I think Viktor has the right idea as a starting point, but maybe we need to develop his algorithm -- I need to ponder this some more -- watch this space...
Interesting stuff Max, as was Viktor Toth's article.
> "Our knee-jerk reaction might be simply to add them together and divide the result by two; that is, Z = (A + B)/2. However, a moment's thought reveals that this is valid only in the case where both A and B are at the maximum 1 value. Suppose that A is at 1 while B is at its minimum 0. If we use our original equation, we end up halving the value of A, which is not what we want. A much better approach requiring minimal computational overhead is to use the formula Z = (A + B) - A*B, which allows the contributing signals to be heard clearly without distortion or perceived loss of volume."
I gave this some thought (difficult in the post-Xmas mental fog :-) and thought that this would involve some compression. I plugged a couple of numbers into Excel and this seems to be the case: (Total = (A + B) - A*B)

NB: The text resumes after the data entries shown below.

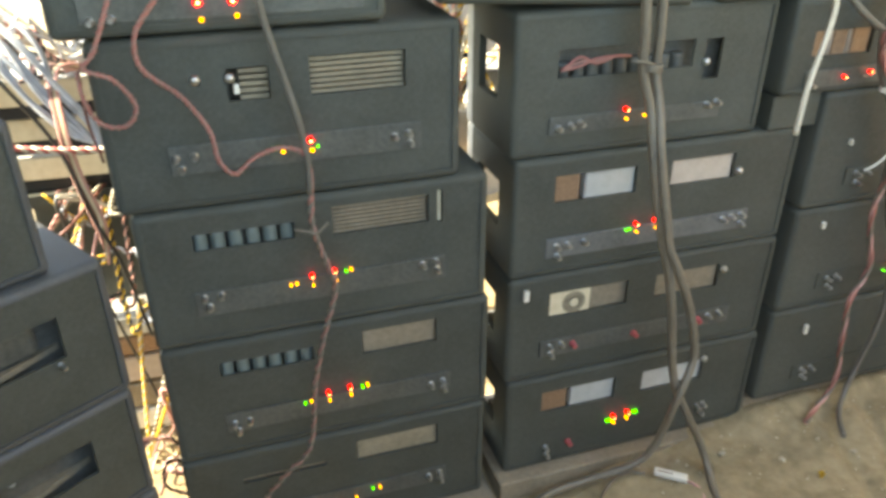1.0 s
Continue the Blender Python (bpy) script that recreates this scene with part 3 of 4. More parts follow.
# ---- cables in front of the stacks ----
FY = 1.052
cable("hanging_cable", "dusty grey cable hanging down the amplifier fronts", [(0.0, FY, 1.20), (0.008, FY, 1.13), (0.015, FY, 1.087), (0.028, FY, 1.024), (0.051, FY, 0.93), (0.062, FY, 0.857), (0.063, FY, 0.79)], 0.0052, W_GREY2)
twisted("twisted_cable", "brown twisted cable hanging down the amplifier fronts", [(0.063, FY, 0.80), (0.062, FY, 0.73), (0.082, FY, 0.652), (0.090, FY, 0.606), (0.064, FY, 0.518), (0.040, FY, 0.412), (0.028, FY, 0.308), (0.010, FY, 0.257), (-0.034, FY, 0.215),
                                                                                    (-0.103, FY, 0.140), (-0.151, FY, 0.123), (-0.205, FY, 0.140), (-0.240, FY + 0.03, 0.170)], 0.0028, [W_DUSTPINK, W_GREY], 30)
twisted("twisted_wire", "red twisted wire looping across the fronts", [(-0.08, FY, 1.17), (-0.10, FY, 1.125), (-0.120, FY, 1.094), (-0.151, FY, 1.052), (-0.150, FY, 1.006), (-0.105, FY, 0.962), (-0.074, FY, 0.908), (-0.068, FY, 0.863), (-0.047, FY, 0.838), (-0.015, FY, 0.861),
                                                                    (0.020, FY, 0.871), (0.054, FY, 0.862), (0.066, FY, 0.83), (0.063, FY, 0.76)], 0.0023, [W_DUSTRED, W_DUSTPINK], 60)
twisted("twisted_wire", "red twisted wire ending in a loose loop", [(-0.15, FY, 1.16), (-0.176, FY, 1.098), (-0.206, FY, 1.034), (-0.224, FY, 1.012), (-0.189, FY, 0.994), (-0.167, FY, 0.956), (-0.183, FY, 0.929), (-0.215, FY, 0.934), (-0.232, FY + 0.01, 0.966), (-0.236, FY + 0.03, 1.0)], 0.0022, [W_DUSTRED, W_DUSTPINK], 60)
cable("wire_tail", "brown wire hanging in the gap", [(-0.232, FY + 0.02, 1.005), (-0.238, FY + 0.04, 0.93), (-0.230, FY + 0.05, 0.86)], 0.0022, W_BROWN)
ZY = 1.042
cable("hanging_cable", "thick grey cable hanging across the second stack", [(0.588, 1.042, 1.235), (0.597, 1.042, 1.187), (0.614, 1.042, 1.105), (0.626, 1.042, 1.010), (0.631, 1.042, 0.940), (0.649, 1.033, 0.877), (0.657, 1.015, 0.790), (0.676, 1.002, 0.687), (0.694, 0.997, 0.614), (0.712, 0.997, 0.564), (0.733, 0.997, 0.478), (0.753, 0.997, 0.363), (0.766, 0.997, 0.304), (0.786, 0.993, 0.246), (0.856, 0.985, 0.110), (0.868, 0.950, 0.050), (0.850, 0.900, 0.040), (0.830, 0.800, 0.036), (0.800, 0.700, 0.034)], 0.0086, W_GREY)
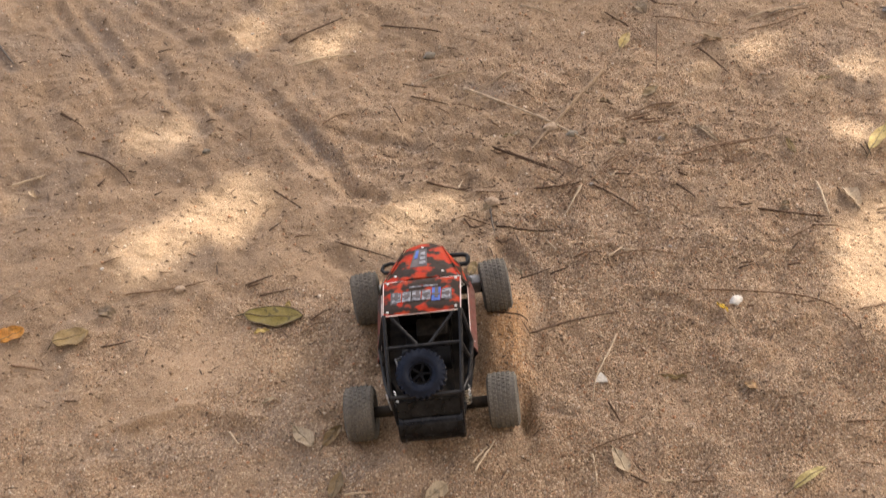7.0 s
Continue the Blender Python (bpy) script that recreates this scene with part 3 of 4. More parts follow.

For instance when you mix two streams with an amplitude of 0.5 then you get a result of 0.75, not 1. I presume you are applying this formula to individual samples? Then surely this WILL result in distortion? When A = 1 and B = 0, you will get the result of 1 (ie A is not attenuated at all), but when both A=B=0.5, the result is 0.75, which implies that A and B are each 0.375, which implies that they've both been attenuated by a factor of 3/4 (0.75) - so if you plotted the waveforms of A and B individually after this process, they would be distorted?
I'd love to have pursued this further and got Excel to plot some results to prove my contention, but alas the salt mines are beckoning :-(( I have a feeling I am missing something here, can you tell me what?